L’automne pousse à la contemplation, mais pour ma part, j’y vois aussi une excellente saison pour remettre en question la composition des massifs de vivaces: les plantes ont atteint leur plein développement, les couleurs sont lumineuses et les contrastes sautent aux yeux. J’ai aussi un peu plus de temps pour recoiffer les exubérantes et remettre au pas les indésirables qui ont pris leurs aises pendant qu’on s’affairait aux potagers. Pour analyser la situation, le paysagiste anglais Noël Kingsbury avait conseillé un truc infaillible lors d’une conférence que j’avais suivie en 2012: «Prenez une photo de vos massifs, puis passez-les en noir et blanc. Si ça ressemble à de la soupe, c’est qu’il y a encore du travail pour mettre en valeur les atouts de chaque espèce». A l’époque, j’avais fait le test et découvert que je pouvais m’autoproclamer «reine du potage» sans avoir besoin d’être dans la cuisine. Depuis, j’ai fait quelques progrès et m’attarde fièrement devant quelques mètres carrés de plantes d’ombre dont les couleurs, les hauteurs et les floraisons se mêlent harmonieusement au fil des saisons. Quelques mètres carrés seulement. Partout ailleurs: peut mieux faire et je m’y suis attelée ces jours-ci.

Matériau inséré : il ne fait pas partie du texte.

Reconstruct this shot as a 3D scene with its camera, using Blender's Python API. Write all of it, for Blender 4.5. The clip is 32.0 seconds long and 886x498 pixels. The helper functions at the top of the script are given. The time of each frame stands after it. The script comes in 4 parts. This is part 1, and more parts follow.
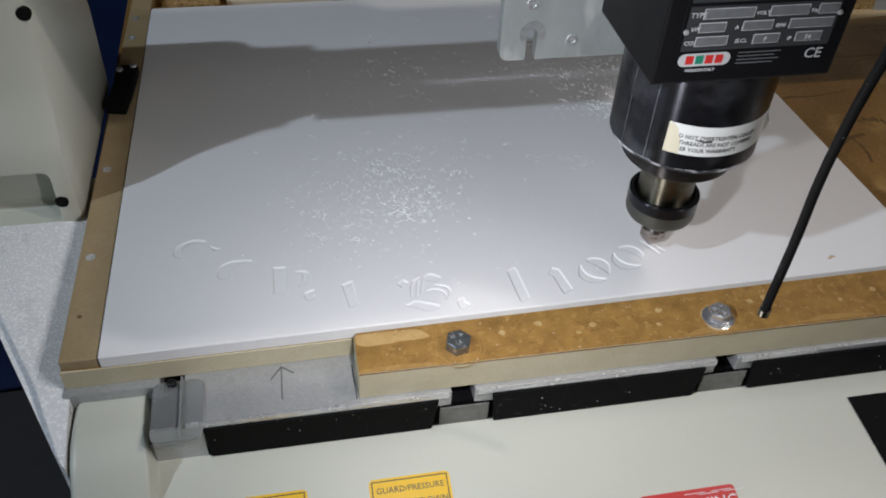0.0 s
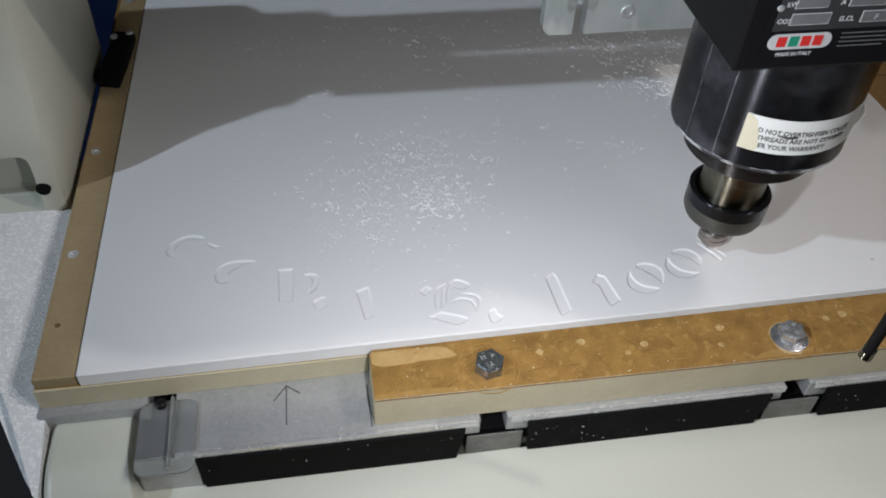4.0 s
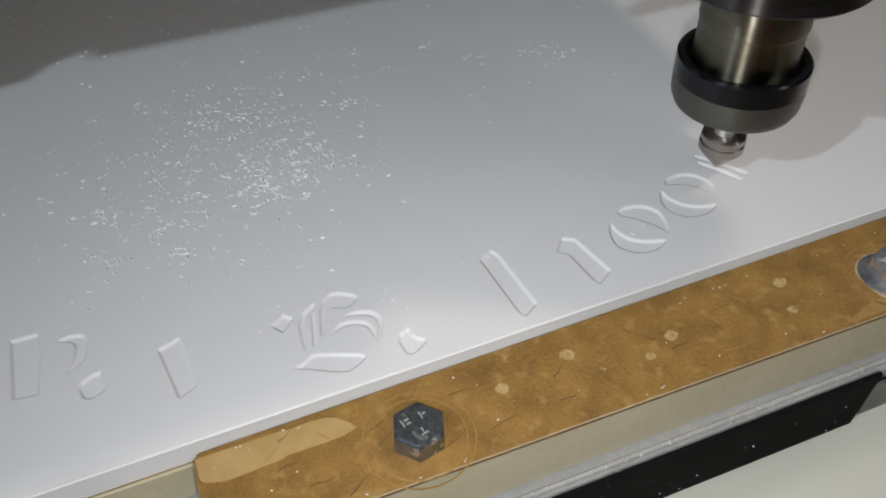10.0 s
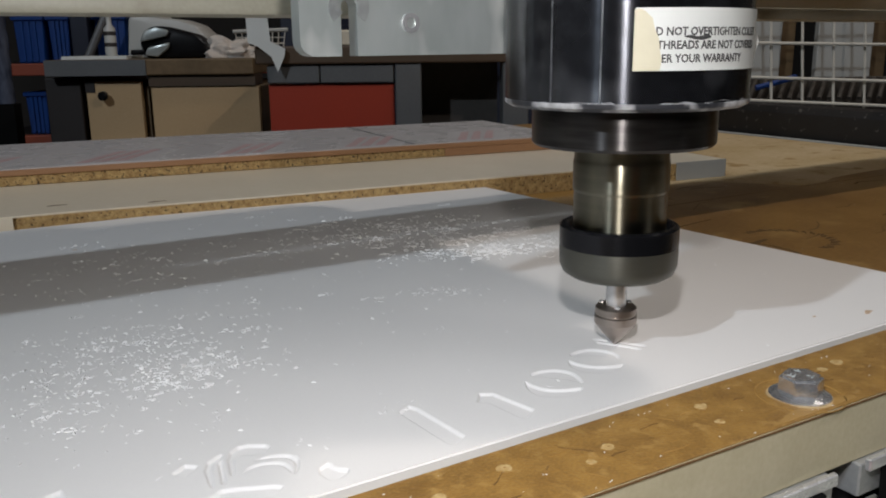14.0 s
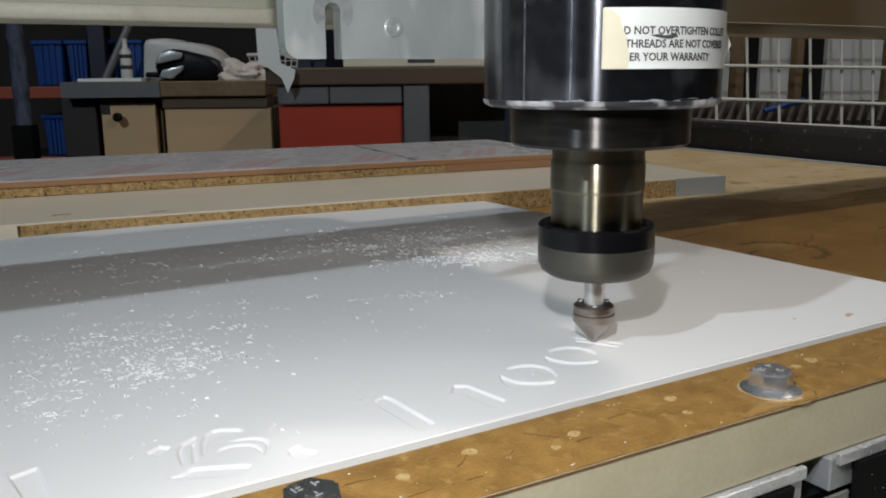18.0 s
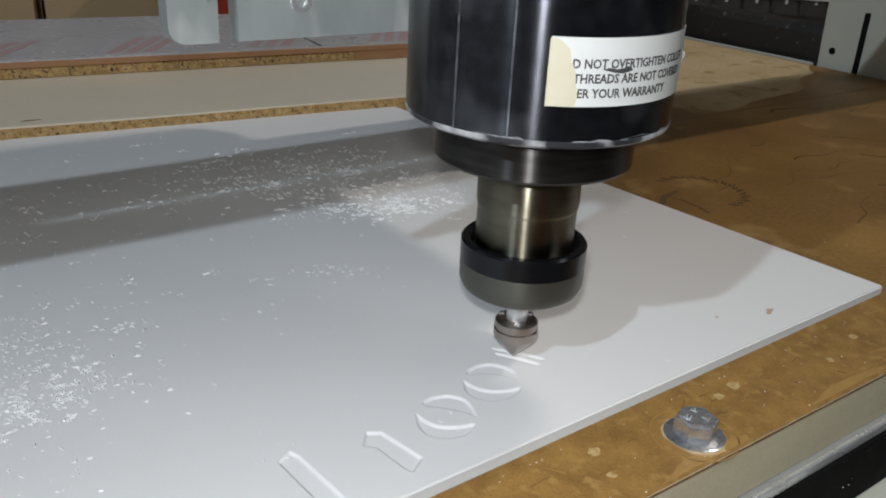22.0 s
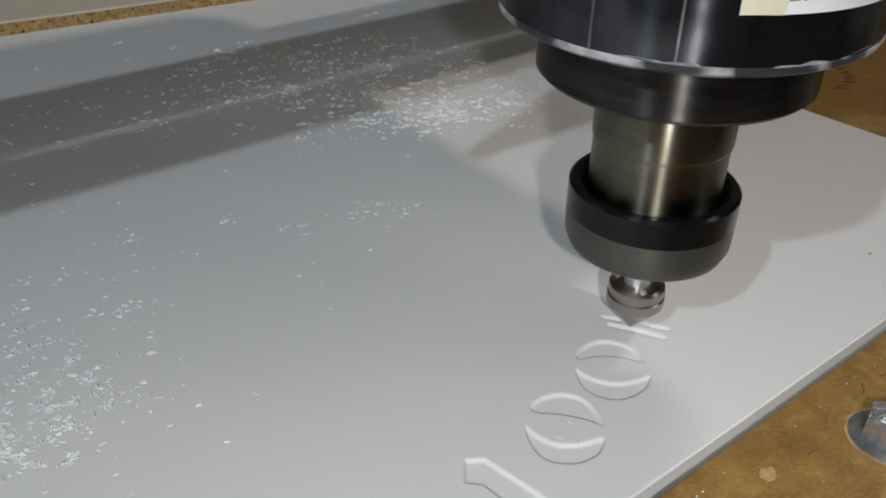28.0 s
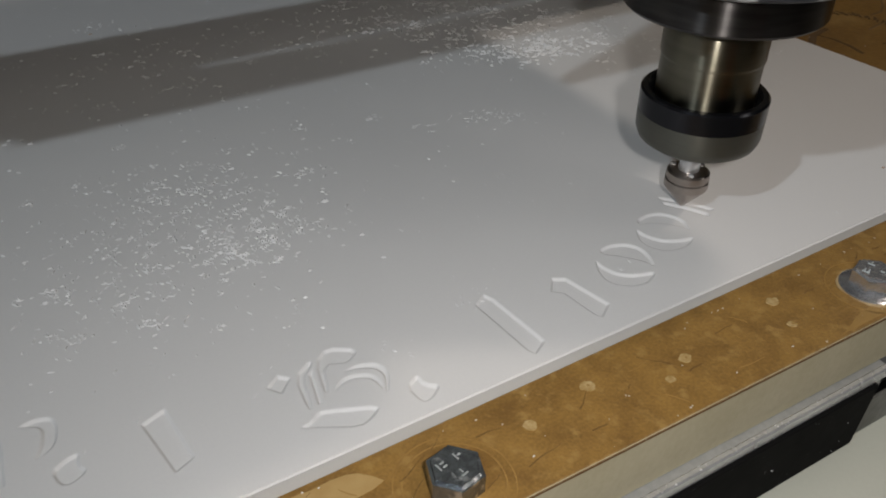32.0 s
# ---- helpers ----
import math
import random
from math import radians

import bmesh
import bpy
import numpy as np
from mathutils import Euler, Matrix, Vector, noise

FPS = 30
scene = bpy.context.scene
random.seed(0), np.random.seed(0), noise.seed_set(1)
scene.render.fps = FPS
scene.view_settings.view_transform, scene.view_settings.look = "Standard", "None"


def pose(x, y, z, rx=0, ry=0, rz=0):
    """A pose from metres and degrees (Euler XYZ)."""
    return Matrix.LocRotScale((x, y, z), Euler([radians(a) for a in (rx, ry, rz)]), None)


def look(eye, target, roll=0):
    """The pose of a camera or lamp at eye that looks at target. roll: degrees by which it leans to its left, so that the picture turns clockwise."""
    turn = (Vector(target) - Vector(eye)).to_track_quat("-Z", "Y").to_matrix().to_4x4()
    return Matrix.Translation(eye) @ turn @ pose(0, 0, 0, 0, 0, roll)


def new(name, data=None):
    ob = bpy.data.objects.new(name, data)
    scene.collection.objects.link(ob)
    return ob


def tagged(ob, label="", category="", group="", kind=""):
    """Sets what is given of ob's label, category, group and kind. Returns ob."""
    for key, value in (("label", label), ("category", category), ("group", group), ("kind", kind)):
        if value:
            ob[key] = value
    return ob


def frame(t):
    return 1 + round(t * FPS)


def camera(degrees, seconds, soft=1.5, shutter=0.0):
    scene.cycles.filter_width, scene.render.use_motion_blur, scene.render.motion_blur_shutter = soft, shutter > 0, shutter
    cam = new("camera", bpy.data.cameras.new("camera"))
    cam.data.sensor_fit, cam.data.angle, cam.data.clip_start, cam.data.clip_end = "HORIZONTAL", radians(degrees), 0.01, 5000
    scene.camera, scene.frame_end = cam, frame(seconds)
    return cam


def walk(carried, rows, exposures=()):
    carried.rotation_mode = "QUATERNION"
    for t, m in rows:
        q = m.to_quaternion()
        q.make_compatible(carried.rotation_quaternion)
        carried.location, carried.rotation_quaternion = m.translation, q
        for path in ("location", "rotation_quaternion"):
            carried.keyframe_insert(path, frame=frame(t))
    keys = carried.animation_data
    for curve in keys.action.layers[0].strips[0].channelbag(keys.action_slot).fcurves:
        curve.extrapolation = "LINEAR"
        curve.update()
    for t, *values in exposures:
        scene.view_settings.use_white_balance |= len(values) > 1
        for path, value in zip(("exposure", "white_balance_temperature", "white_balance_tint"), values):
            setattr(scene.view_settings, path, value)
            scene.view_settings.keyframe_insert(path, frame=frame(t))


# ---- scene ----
cam = camera(55.06, 32.0, soft=1.9)
PATH = [
    (0, (0.12500, -0.36178, 0.40772), (0.20531, -0.00391, 0.06790), 3.32),
    (0.5, (0.12463, -0.36139, 0.41016), (0.20324, -0.00402, 0.06941), 2.97),
    (1, (0.12768, -0.35600, 0.41360), (0.20081, 0.00073, 0.07096), 2.39),
    (1.5, (0.13505, -0.35166, 0.41509), (0.20642, 0.00544, 0.07248), 1.65),
    (2, (0.13460, -0.34809, 0.41218), (0.20955, 0.00892, 0.07022), 2.37),
    (2.5, (0.13011, -0.34472, 0.41053), (0.20283, 0.01351, 0.06938), 2.71),
    (4.5, (0.13677, -0.28037, 0.36761), (0.19810, 0.06031, 0.00682), 3.08),
    (5, (0.15154, -0.27525, 0.36446), (0.18938, 0.06377, -0.00110), 1.47),
    (5.5, (0.14558, -0.23689, 0.34331), (0.18413, 0.09001, -0.03305), -0.68),
    (6, (0.14189, -0.21734, 0.32253), (0.23815, 0.11006, -0.04290), 1.67),
    (6.5, (0.15333, -0.19693, 0.30323), (0.26981, 0.12368, -0.06234), 2.43),
    (7, (0.17173, -0.18182, 0.28558), (0.30362, 0.13748, -0.07588), 1.01),
    (7.5, (0.17791, -0.16779, 0.27580), (0.30365, 0.14915, -0.08990), -0.04),
    (8, (0.18247, -0.16823, 0.28520), (0.30570, 0.15274, -0.07784), -0.78),
    (8.5, (0.18411, -0.17285, 0.28210), (0.30320, 0.14892, -0.08160), -1.75),
    (9, (0.18043, -0.16614, 0.27782), (0.30276, 0.15421, -0.08607), -1.02),
    (9.5, (0.16916, -0.16297, 0.24980), (0.29483, 0.17048, -0.10094), -0.64),
    (10, (0.17131, -0.15740, 0.21484), (0.30020, 0.17831, -0.13256), -1.25),
    (10.5, (0.15625, -0.16694, 0.21163), (0.31373, 0.21072, -0.07572), -0.07),
    (11, (0.15500, -0.17100, 0.22000), (0.32756, 0.19956, -0.03152), 0.80),
    (11.5, (0.15400, -0.15500, 0.17100), (0.38750, 0.21875, -0.06500), 1.40),
    (12, (0.14300, -0.15200, 0.14600), (0.39775, 0.24125, -0.02925), 1.40),
    (12.5, (0.15061, -0.17139, 0.13081), (0.40905, 0.22992, -0.01803), -0.91),
    (13, (0.13760, -0.17909, 0.12495), (0.38955, 0.23240, -0.00616), -0.71),
    (13.5, (0.13510, -0.19332, 0.12209), (0.38325, 0.22238, -0.00289), -1.11),
    (14, (0.13615, -0.19918, 0.12213), (0.38599, 0.21784, 0.00522), -0.59),
    (14.5, (0.13592, -0.19978, 0.12117), (0.38141, 0.22104, 0.00871), -0.99),
    (16.5, (0.14181, -0.20574, 0.11490), (0.37852, 0.22138, 0.00751), -0.82),
    (17, (0.13769, -0.21026, 0.11460), (0.37740, 0.21571, 0.00932), -0.46),
    (17.5, (0.14111, -0.21685, 0.11478), (0.38529, 0.20757, 0.01354), -0.29),
    (18, (0.14345, -0.21474, 0.11225), (0.38751, 0.20961, 0.01045), -0.48),
    (18.5, (0.14006, -0.21746, 0.11255), (0.38375, 0.20746, 0.01223), -0.54),
    (19, (0.14223, -0.21854, 0.11053), (0.38232, 0.20832, 0.00979), -0.82),
    (19.5, (0.14284, -0.21886, 0.10884), (0.37654, 0.21132, 0.00722), -1.14),
    (20, (0.14785, -0.21583, 0.11724), (0.38374, 0.21231, 0.01213), -1.30),
    (20.5, (0.15503, -0.18056, 0.13864), (0.40996, 0.22239, -0.01183), -0.00),
    (21, (0.16915, -0.14392, 0.14010), (0.43470, 0.23478, -0.04981), 1.78),
    (21.5, (0.17552, -0.15434, 0.15642), (0.46029, 0.21236, -0.02915), 2.05),
    (22, (0.16709, -0.16642, 0.17246), (0.44341, 0.20037, -0.02530), 3.02),
    (22.5, (0.16789, -0.16359, 0.18116), (0.44204, 0.19242, -0.03815), 4.20),
    (23, (0.16033, -0.14927, 0.18241), (0.42549, 0.20990, -0.04272), 4.61),
    (23.5, (0.15494, -0.13879, 0.19126), (0.41094, 0.21826, -0.04744), 4.45),
    (24, (0.16236, -0.12890, 0.18948), (0.41470, 0.22455, -0.05831), 3.58),
    (24.5, (0.17020, -0.12929, 0.19263), (0.42850, 0.21275, -0.06482), 2.46),
    (25, (0.17746, -0.12284, 0.18428), (0.43785, 0.21243, -0.07990), 2.23),
    (25.5, (0.19018, -0.10277, 0.17137), (0.44956, 0.23272, -0.09353), 1.26),
    (27.5, (0.19458, -0.08150, 0.16136), (0.45304, 0.25006, -0.10931), 1.26),
    (28, (0.19431, -0.07925, 0.16355), (0.45029, 0.25402, -0.10737), 0.95),
    (28.5, (0.196, -0.077, 0.163), (1.218, 1.249, -0.932), 1.1),
    (29, (0.19939, -0.07631, 0.15987), (0.45466, 0.25754, -0.11103), 0.81),
    (29.5, (0.200, -0.074, 0.159), (1.223, 1.253, -0.933), 1.4),
    (30, (0.19189, -0.07956, 0.15709), (0.44060, 0.25793, -0.11539), 0.57),
    (30.5, (0.17280, -0.09263, 0.15748), (0.41323, 0.24570, -0.12132), 0.62),
    (31, (0.16481, -0.11275, 0.16383), (0.39300, 0.22860, -0.12149), 0.70),
    (31.5, (0.14714, -0.13311, 0.17568), (0.36708, 0.21369, -0.10956), 0.73),
    (32, (0.13054, -0.14828, 0.18395), (0.34654, 0.19928, -0.10335), 1.10),
]
walk(cam, [(t, look(eye, target, roll)) for t, eye, target, roll in PATH], exposures=[
    (0.0, -0.16, 6190, 14), (2.0, -0.17, 6190, 14), (5.0, -0.22, 6150, 12), (6.0, -0.28, 6140, 12), (7.0, -0.42, 6230, 12), (9.0, -0.48, 6330, 12), (10.5, -0.47, 6430, 12), (11.2, -0.5, 6540, 12), (12.0, -0.27, 6540, 13), (13.0, -0.15, 6540, 13), (17.0, 0.0, 6430, 11), (19.0, 0.06, 6320, 10), (21.0, 0.02, 6250, 10), (22.0, -0.12, 6240, 10), (23.0, -0.12, 6230, 10), (25.0, -0.28, 6250, 11), (28.0, -0.4, 6440, 11), (30.0, -0.42, 6500, 11), (31.0, -0.61, 6620, 11), (32.0, -0.79, 6690, 12)])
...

Pour réussir un beau massif, du genre mixed-border à l’anglaise (soyons ambitieux!), voici quelques règles de base:

  • Faire en sorte que ça ait l’air d’avoir poussé tout seul, naturellement.
  • Veiller aux contrastes entre les hauteurs des plantes, les couleurs, les structures et les formes du feuillage. Autrement dit: éviter de mettre côte à côte deux espèces qui se ressemblent.
  • Imaginer le volume que prendra chaque plante dans le futur et l’ombre qu’elle générera, histoire de choisir les bonnes combinaisons
  • Planter plusieurs plantes de la même espèce l’une à côté de l’autre (de préférence en nombre impair), pour qu’elles puissent se faire une place au soleil.
  • Penser à échelonner les floraisons au fil des saisons pour que le massif soit toujours attrayant. Par exemple perce-neige, puis hellébores, puis euphorbes et sauges, puis asters et graminées en structure d’automne. Et tout cela bien sûr, en respectant les exigences écologiques de chaque espèce («la bonne plante au bon endroit») et en gardant à l’esprit toutes les règles citées plus haut.
  • Se laisser surprendre par les semis spontanés d’annuelles (ex. coquelicot, myosotis) et bisannuelles (ex: cardère, bouillon blanc) qui s’immiscent entre les vivaces: elles sont efficaces pour boucher les trous et/ou donner de la structure
  • Pour le charme et la biodiversité, inclure et/ou tolérer une bonne proportion d’espèces sauvages indigènes, si appréciées par la petite faune

Vous l’aurez compris, l’exercice n’est pas facile. Qui plus est sous un climat nettement moins arrosé qu’en Grande-Bretagne. Qu’à cela ne tienne, j’ai retroussé mes manches et repris à zéro un massif dont l’entretien m’épuisait depuis toujours. Et pour cause: en guise de sol, nous avions déversé en contrebas de l’étang créé il y à 20 ans un mélange de cailloux et de gravats de tuiles et de briques issus de travaux de rénovation de la maison, puis recouvert le tout d’un peu de terre végétale, dans l’idée de privilégier une flore de friche originale. Question biodiversité, c’était une réussite, mais pour que l’ensemble reste présentable en plein centre du jardin, je ne compte pas le nombre d’heures passées à arracher les rhizomes de chiendents, orties et aegopodes qui s’étaient enfilés entre les briques! Cette année j’en ai eu marre: j’ai profité des vacances pour exhumer une bonne partie de cette caillasse et offrir un sol de qualité à de nouvelles plantations. 

Samedi dernier c’était le grand jour. Issues de boutures, de divisions de touffes, de semis, de troc entre amies ou de mes pépinières préférées (lautrejardin, le Bioley, Jaggy), les plantes étaient fin prêtes à entrer en scène. Une fois de plus, j’ai sauté la case “dessin” et les ai disposées à l’instinct, tout en profitant aussi des conseils de Gaël qui a eu la bonne idée de faire un stage dans l’incroyable jardin anglais de Great Dixter, et un autre dans celui non moins génial des Jardiniers du Possible, à Estevenens (FR). Patience. Il faudra attendre au moins 2 ans pour pouvoir juger du résultat. Aucun problème: d’ici là, je suis sûre que je ne m’ennuierais pas.